Es wäre dann aber doch noch beinahe eskaliert, als Kirk Hammett halblaut durch die Klotür zischte, Ulrich möge jetzt aber langsam mal hinnemachen, Pickel ausdrücken könne er auch noch im Bus und bei dem eben vernommenen Zeitungsgeraschel wachse ihm eine Knolle, die bereits deutlich sichtbar würde. Aber James Hetfield, der sich als Erster erfrischt hatte und entsprechend gelaunt war, gab ihm eine Kopfnuss, die sehr weh getan haben muss, und erklärte ihm flüsternd, er habe gehört, seine alte Band Exodus suche wieder einen Leadgitarristen.

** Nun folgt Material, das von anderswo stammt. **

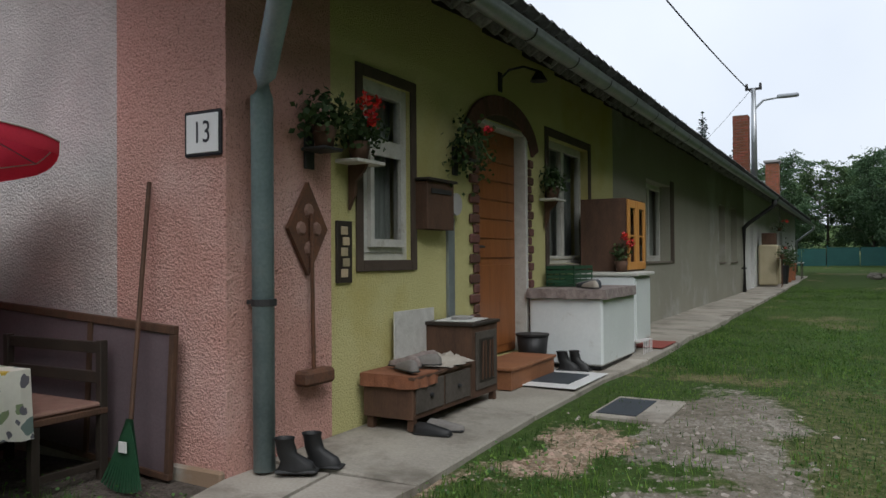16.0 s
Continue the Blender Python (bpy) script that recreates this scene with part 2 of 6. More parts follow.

"Aber die beiden haben sich dann schnell wieder eingekriegt", nickte mein Gewährsmann. "Was hätte der kleine Kirk denn auch anderes tun sollen?" Ein paar Tage später rief seine Mutter an. Sie tat geheimnisvoll. Er habe wohl bei seinem letzten Besuch etwas liegen lassen. Er versuchte sich sofort rauszureden - das sei ja bloß Backpulver, das helfe so gut gegen Sodbrennen -, daraufhin schwieg sie eine Weile irritiert und erzählte dann, dass sie in dem leeren Seifenschälchen auf der Anrichte ein paar Scheine und etwas Kleingeld gefunden habe. "Das müssen so um die 13,50 Dollar gewesen sein."

Die Band hatte für ihn gesammelt! Als er mir das erzählte, schlich sich ein wehmütiger Zug ins verlebte Gesicht, der mir diesen Veteranen fast schon sympathisch machte.